*What you should do*.
Look through the data below. Pick out the lines holding the string "parts".

*Dataset extract*.
══════════
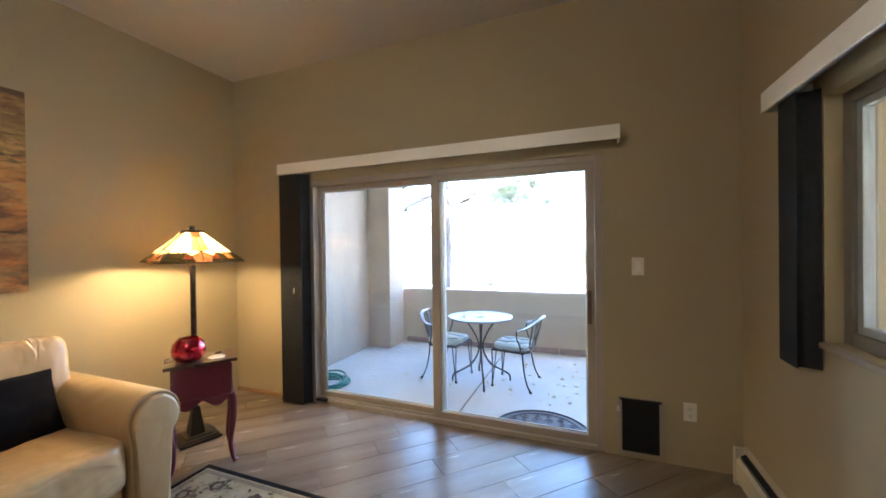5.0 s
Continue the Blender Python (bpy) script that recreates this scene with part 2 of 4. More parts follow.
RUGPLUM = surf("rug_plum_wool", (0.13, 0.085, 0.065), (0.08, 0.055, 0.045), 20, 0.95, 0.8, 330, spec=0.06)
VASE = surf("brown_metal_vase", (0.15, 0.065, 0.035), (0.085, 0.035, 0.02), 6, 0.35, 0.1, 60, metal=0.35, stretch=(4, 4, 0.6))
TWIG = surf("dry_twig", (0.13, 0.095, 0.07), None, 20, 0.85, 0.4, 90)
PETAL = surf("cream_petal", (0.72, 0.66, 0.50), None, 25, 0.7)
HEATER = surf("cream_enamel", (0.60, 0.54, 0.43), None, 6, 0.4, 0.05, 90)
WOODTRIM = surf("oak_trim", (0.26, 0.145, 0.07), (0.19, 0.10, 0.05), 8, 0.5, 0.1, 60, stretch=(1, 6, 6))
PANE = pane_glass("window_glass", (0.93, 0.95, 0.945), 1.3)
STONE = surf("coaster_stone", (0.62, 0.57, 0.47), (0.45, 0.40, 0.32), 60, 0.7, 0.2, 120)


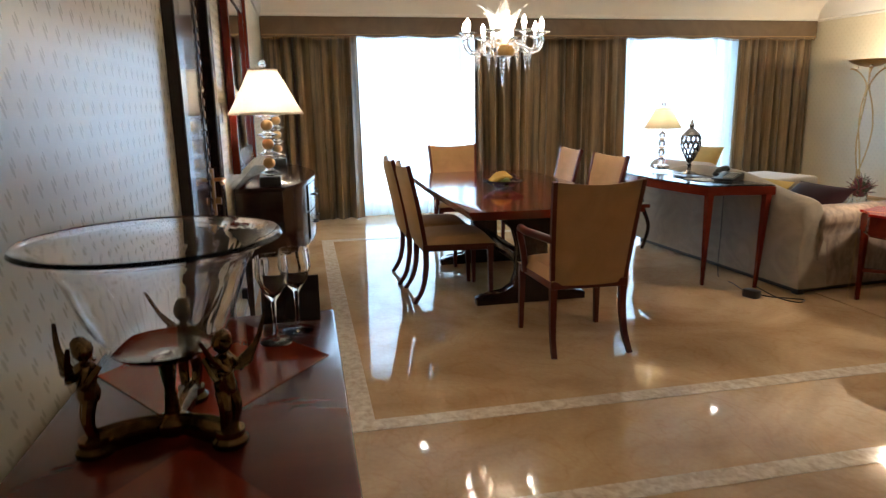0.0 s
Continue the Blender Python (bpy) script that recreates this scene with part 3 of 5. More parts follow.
══════════
*Final result*.
Continue the Blender Python (bpy) script that recreates this scene with part 2 of 4. More parts follow.
Continue the Blender Python (bpy) script that recreates this scene with part 3 of 5. More parts follow.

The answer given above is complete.